Recordando la insurrección de Varsovia y su desarrollo, parece mentira que aún haya gente en la parte bienaventurada de Europa en el siglo XX que no entiendan por qué los polacos son genuinamente atlantistas y desconfíen de aventuras antiamericanas, continentales o neutralistas. O que se indignen cuando el presidente de un país que se negó a acudir en su ayuda en 1939, que se dejó ocupar por los nazis sin lucha alguna y fue liberado por norteamericanos y británicos -ayudados por republicanos españoles y también muchos polacos- les niegue la palabra hoy en Europa y los descalifique como recién llegados.

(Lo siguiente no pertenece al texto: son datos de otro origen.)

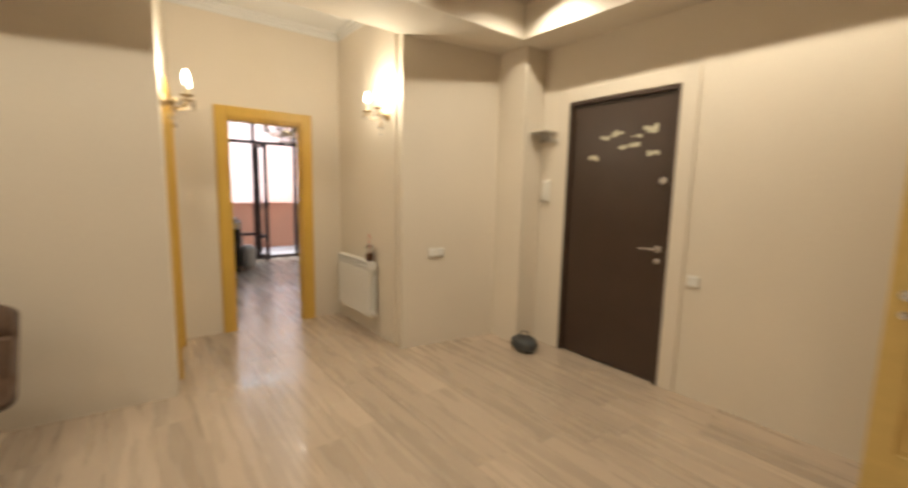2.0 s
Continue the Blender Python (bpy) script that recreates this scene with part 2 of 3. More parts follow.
def wall(name, p0, p1, thick, z0, z1, openings=(), mat=None, label="cream painted plaster wall"):
    """A wall from p0 to p1 whose faces lie at the line and at thick to the left of it, with openings (u0, u1, z0, z1)."""
    dx, dy = p1[0] - p0[0], p1[1] - p0[1]
    length = math.hypot(dx, dy)
    s = Shape()
    u = 0.0
    for a, b, c, d in sorted(openings):
        if a > u:
            s.box(u, a, 0, thick, z0, z1)
        if c > z0:
            s.box(a, b, 0, thick, z0, c)
        if d < z1:
            s.box(a, b, 0, thick, d, z1)
        u = b
    if u < length:
        s.box(u, length, 0, thick, z0, z1)
    ob = s.done(name, mat or M_WALL, m=pose(p0[0], p0[1], 0, 0, 0, math.degrees(math.atan2(dy, dx))))
    return structure(ob, label, "wall")


# ---- plan ----
X_PART, X_END, X_WIN, X_EAST = -4.10, -5.07, -9.30, 2.02
Y_NORTH, Y_SOUTH, Y_STUB = 5.29, -0.95, 3.38
Z_CEIL, Z_SOFFIT, Z_HALL, Z_ROOM = 2.95, 2.67, 3.02, 3.08


X_CORNER = 3.86


def left_y(x):
    return 2.79 - 0.105 * (x + 6.6)


def right_y(x):
    return 5.316 - 0.2 * (x + 5.584)


def hall_y(x):
    return 2.43 - 0.125 * (x + X_CORNER)


def part_x(y):
    return -X_CORNER - 0.07 * (2.43 - y)


floor = structure(Shape().box(-9.45, 2.2, -1.1, 6.4, -0.12, -0.012).done("floor", M_SUB), "light oak laminate plank floor", "floor")

# living room and kitchen
wall("wall_north", (X_EAST + 0.15, Y_NORTH), (-3.85, Y_NORTH), -0.2, 0, Z_CEIL, [(X_EAST + 0.15 + 2.03, X_EAST + 0.15 + 2.93, 0, 2.17)])
wall("wall_alcove", (-3.54, Y_NORTH), (-3.735, 4.10), -0.14, 0, Z_CEIL)
structure(Shape().box(-3.70, -3.24, 5.05, Y_NORTH - 0.002, 0, Z_CEIL).done("wall_pilaster", M_WALL), "cream plastered pilaster in the corner by the entrance", "wall")
wall("wall_partition", (part_x(2.43), 2.43), (part_x(Y_SOUTH), Y_SOUTH), -0.16, 0, Z_CEIL)
wall("wall_south", (X_PART - 0.14, Y_SOUTH), (X_EAST + 0.15, Y_SOUTH), -0.15, 0, Z_CEIL)
wall("wall_east", (X_EAST, Y_SOUTH), (X_EAST, Y_NORTH), -0.15, 0, Z_CEIL)
wall("wall_kitchen_stub", (X_EAST, Y_STUB), (-0.14, Y_STUB), -0.19, 0, Z_CEIL)
wall("wall_lobby", (-0.06, Y_NORTH), (-0.06, Y_STUB + 0.19), 0.12, 0, Z_CEIL, [(0.24, 0.98, 0, 2.1)])
structure(Shape().box(-4.24, X_EAST + 0.15, Y_SOUTH - 0.15, Y_NORTH + 0.2, Z_CEIL, Z_CEIL + 0.15).done("ceiling", M_SOFFIT), "cream painted ceiling with a lower rim", "ceiling")
sf = Shape()
sf.box(-3.71, X_EAST, 4.92, Y_NORTH, Z_SOFFIT, Z_CEIL - 0.004)
sf.box(-4.2, -3.17, Y_SOUTH + 0.4, 2.35, Z_SOFFIT, Z_CEIL - 0.004)
sf.box(-3.74, -3.17, 2.35, 4.92, Z_SOFFIT, Z_CEIL - 0.004)
sf.box(-4.2, X_EAST, Y_SOUTH, Y_SOUTH + 0.4, Z_SOFFIT, Z_CEIL - 0.004)
structure(sf.done("ceiling_soffit", M_SOFFIT), "cream plasterboard soffit running round the room", "ceiling")

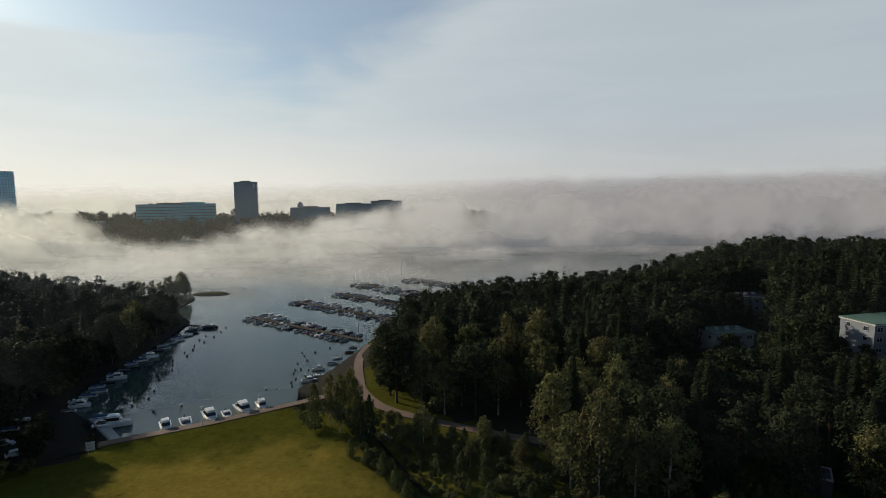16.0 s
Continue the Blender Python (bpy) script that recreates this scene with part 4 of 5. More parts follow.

En Polonia la memoria es larga, y desde que se liberó del segundo yugo del siglo XX -ayudando decisivamente a toda Europa central y oriental a hacerlo- ha sabido hacer frente en público debate también a sus propias miserias, como es el indiscutible antisemitismo que tanto ayudó allí a fomentar la Iglesia católica. Pero sus grandezas y lecciones de dignidad, desde la liberación de Viena por el rey Jan Sobieski en 1683 hasta el definitivo pulso al comunismo tres siglos después, lo convierten en una autoridad moral clave en el debate sobre el futuro de la seguridad común europea. Hay que ser muy miserable o ignorante para disputar ese derecho moral a este país, ducho en la interpretación de la historia como pocos. Los golpes de pecho del canciller alemán Gerhard Schröder en Varsovia estos días están muy bien, como también los esfuerzos de Jacques Chirac de no olvidarse de Vichy. Pero el ninguneo que después se observa hacia este país por parte de nuestro famoso eje -que hace unos meses, recordemos, pasaba también por Moscú y llegaba a Pekín- es difícil de soportar, porque cabe decir que la defensa de la dignidad de Europa, en el asedio de Viena, en la toma de Montecassino, en la batalla de Inglaterra o en la insurrección de Varsovia, siempre la protagonizaron de una forma u otra los polacos, por alguna razón inexplicada más tercos que otros europeos en la defensa de dicha dignidad.